ISCA Archive CHiME 2023
ISCA Archive CHiME 2023

The SGU Systems for the CHiME-7 UDASE Challenge

Jaehoo Jang, Myoung-Wan Koo

In this work, we present a description of SGU domain-adapted speech enhancement system implementation that enhances the baseline of the CHiME-7 challenge. We introduce two significant modifications. Firstly, we replace the Sudo rm-rf [1] architecture with the Mossformer [2], which incorporates convolution-augmented joint local and global self-attention mechanisms. It performs fully-computed self-attention on local chunks and utilizes linearized low-cost self-attention over the entire sequence.

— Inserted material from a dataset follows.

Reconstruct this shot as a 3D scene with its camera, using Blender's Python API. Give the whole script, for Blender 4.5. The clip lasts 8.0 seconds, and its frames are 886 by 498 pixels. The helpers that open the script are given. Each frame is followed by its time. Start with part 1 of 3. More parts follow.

As a second modification, we incorporate a speech purification technique at the baseline when conducting self-supervised learning for the student model. This technique predicts the frame-level SNR of the pseudo-target speech and utilizes them as weights for the discrepancy function between the pseudo-target speech and the student model’s estimated speech. Consequently, We achieved an SI-SDR score of 12.42 on the LibriCHiME-5 dataset for both modifications. Additionally, implementing the Mossformer architecture on the CHiME-5 dataset leads to a 2.90 OVRL-MOS and 3.39 SIG-MOS. Also, the application of the purification method results in a 3.71 BAK-MOS. Finally, we demonstrate the superior performance of our approach compared to the baseline.